Static mobile proxies maintain a consistent IP across your session, which is necessary for testing login flows, account-based features, and any workflow where the platform tracks session state. Rotating proxies cycle IPs at set intervals or per request, which suits broader behavioral observation, ad verification sweeps, and geographic coverage testing where session continuity is not required.
The table below compares proxy types across the dimensions that matter most for app testing decisions:
| Feature | Mobile proxies | Residential proxies | Datacenter proxies |
|---|---|---|---|
| IP trust level | Very high (carrier CGNAT) | High (home broadband) | Low (server ASN) |
| Detection resistance | Strongest | Moderate | Weakest |
| Latency | Variable (real mobile) | Moderate | Low and stable |
| Session continuity | Strong (static option) | Moderate | Strong |
| Geo and carrier targeting | Precise | Country/city level | Country level only |
| Cost | Highest | Moderate | Lowest |
| Best for | Carrier-specific, geo, security testing | Broad geo testing, scraping | High-volume, low-sensitivity tasks |
When evaluating providers, prioritize IP pool size, carrier coverage in your target markets, and session reliability metrics. A provider with 10,000 IPs across three carriers is less useful than one with 50,000 IPs covering the carriers your users actually use. You can review proxy performance evaluation methods before committing to a provider at scale.
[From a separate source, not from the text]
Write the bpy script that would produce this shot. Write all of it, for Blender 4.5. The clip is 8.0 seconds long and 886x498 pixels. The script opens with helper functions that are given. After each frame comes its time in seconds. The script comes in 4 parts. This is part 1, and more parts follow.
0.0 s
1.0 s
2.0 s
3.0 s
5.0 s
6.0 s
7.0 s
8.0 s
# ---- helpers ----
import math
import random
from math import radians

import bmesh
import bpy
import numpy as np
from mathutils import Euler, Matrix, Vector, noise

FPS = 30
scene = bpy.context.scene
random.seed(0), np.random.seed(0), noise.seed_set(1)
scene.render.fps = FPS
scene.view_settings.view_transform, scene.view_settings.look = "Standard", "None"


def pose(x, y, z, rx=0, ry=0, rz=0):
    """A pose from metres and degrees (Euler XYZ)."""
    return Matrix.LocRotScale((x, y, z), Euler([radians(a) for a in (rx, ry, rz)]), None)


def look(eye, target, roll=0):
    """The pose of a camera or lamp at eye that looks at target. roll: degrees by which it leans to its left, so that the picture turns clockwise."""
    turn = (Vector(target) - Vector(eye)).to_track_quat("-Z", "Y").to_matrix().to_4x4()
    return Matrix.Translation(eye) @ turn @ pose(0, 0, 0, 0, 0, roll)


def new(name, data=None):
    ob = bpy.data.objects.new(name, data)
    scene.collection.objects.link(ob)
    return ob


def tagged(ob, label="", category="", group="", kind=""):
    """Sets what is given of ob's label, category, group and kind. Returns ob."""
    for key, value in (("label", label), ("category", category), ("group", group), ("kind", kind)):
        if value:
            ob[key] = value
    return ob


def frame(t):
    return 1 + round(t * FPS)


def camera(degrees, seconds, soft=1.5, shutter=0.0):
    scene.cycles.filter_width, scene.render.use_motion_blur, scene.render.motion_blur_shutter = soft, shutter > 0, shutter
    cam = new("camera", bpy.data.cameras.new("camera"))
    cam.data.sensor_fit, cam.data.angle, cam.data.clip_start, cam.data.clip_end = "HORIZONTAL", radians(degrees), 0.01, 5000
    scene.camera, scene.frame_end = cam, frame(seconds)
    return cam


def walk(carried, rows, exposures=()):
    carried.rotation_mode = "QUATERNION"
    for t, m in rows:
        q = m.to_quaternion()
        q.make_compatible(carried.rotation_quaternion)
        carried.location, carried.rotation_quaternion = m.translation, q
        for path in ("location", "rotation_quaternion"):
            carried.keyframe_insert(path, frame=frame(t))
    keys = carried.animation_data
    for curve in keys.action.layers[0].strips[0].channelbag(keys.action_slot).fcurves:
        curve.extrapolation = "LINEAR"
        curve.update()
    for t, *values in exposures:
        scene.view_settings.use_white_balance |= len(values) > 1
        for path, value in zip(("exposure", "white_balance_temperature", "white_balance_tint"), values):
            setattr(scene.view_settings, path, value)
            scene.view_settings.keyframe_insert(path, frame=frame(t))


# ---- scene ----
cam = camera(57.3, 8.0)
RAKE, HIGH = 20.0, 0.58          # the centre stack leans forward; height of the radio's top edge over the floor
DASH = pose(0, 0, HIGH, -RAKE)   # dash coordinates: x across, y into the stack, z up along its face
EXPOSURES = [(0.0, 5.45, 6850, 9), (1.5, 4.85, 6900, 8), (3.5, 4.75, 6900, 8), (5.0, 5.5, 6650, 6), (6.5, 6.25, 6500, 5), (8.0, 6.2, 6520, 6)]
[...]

Pro Tip: Cost effectiveness improves significantly when you reserve mobile proxies for workflows that genuinely require carrier-based authenticity. Use residential or ISP proxies for tasks where carrier-level trust is not the deciding factor.
My take on mobile proxy integration in testing workflows
I’ve watched a lot of QA teams adopt mobile proxies and immediately make the same mistake. They treat them as a premium default for every test, regardless of whether the test actually requires carrier-level authenticity. That approach burns through budget fast and produces no meaningful improvement in test quality for the tasks that don’t need it.
What I’ve found actually works is treating mobile proxies as a specialized instrument. You reach for them when the test outcome depends on carrier signals, geo-specific content delivery, or platform trust levels. For everything else, a well-configured residential proxy does the job at lower cost.
The uncomfortable truth about proxy over-reliance is this: if your client-side fingerprint doesn’t match your proxy’s network profile, you’re not getting the trust benefits you paid for. I’ve seen teams run mobile proxies with desktop user agents and wonder why their pass rates are inconsistent. The proxy is only one layer. The full fingerprint stack has to be coherent.
The teams that get the most out of mobile proxies combine them with disciplined test plans, clear success metrics, and a willingness to audit their results rather than assume the proxy is doing all the work. Start with a specific question your test needs to answer. Choose the proxy type that serves that question. Measure the outcome. Adjust.
That methodology produces reliable, reproducible results. Defaulting to mobile proxies for everything does not.
— Eduard
How Hydraproxy supports your app testing needs
Hydraproxy provides genuine carrier-assigned mobile proxy pools across 4G and 5G networks, with coverage spanning major carriers in key markets. The platform supports both static and rotating session modes, so you can match your proxy configuration to your specific testing workflow without compromising session continuity or geographic accuracy.
For QA teams running geo-targeted validation, ad verification, or performance testing under real mobile conditions, Hydraproxy’s infrastructure is built to reduce test interruptions and maintain high platform pass rates. The mobile proxy network includes session control options, multiple authentication methods, and no monthly commitments, so you can scale testing coverage without locking into fixed costs.
If you’re evaluating proxy options for your QA environment, Hydraproxy also offers residential proxy solutions for workflows where carrier-level authenticity is not required, giving your team the flexibility to match proxy type to task across your full testing pipeline.
FAQ
What makes mobile proxies different from VPNs for app testing?
Mobile proxies route traffic through genuine carrier-assigned IPs under CGNAT, making them indistinguishable from real user traffic. VPNs use server IPs that platforms routinely detect and exclude from experiments and geo-targeted content delivery.
When should I use static vs rotating mobile proxies?
Use static mobile proxies for multi-step workflows like login sequences and checkout flows where session continuity is required. Rotating proxies suit broader behavioral testing and ad verification sweeps where a consistent IP is not needed.
Can mobile proxies help with A/B test verification?
Yes. Platforms like Meta and Google exclude datacenter and VPN traffic from experiment buckets. Mobile proxies carry carrier-level trust signals that allow your test traffic to receive the same A/B treatment as real users in the target region.
How do mobile proxies improve security testing accuracy?
Mobile proxies achieve 95%+ pass rates on strict platforms, allowing security researchers to test app behavior under realistic conditions without triggering defensive blocks that would distort results.
What are the biggest mistakes teams make with mobile proxies?
The most common mistakes are mismatching client-side fingerprints with mobile traffic profiles, routing sensitive data without HTTPS, and using mobile proxies for every test regardless of whether carrier authenticity is actually required.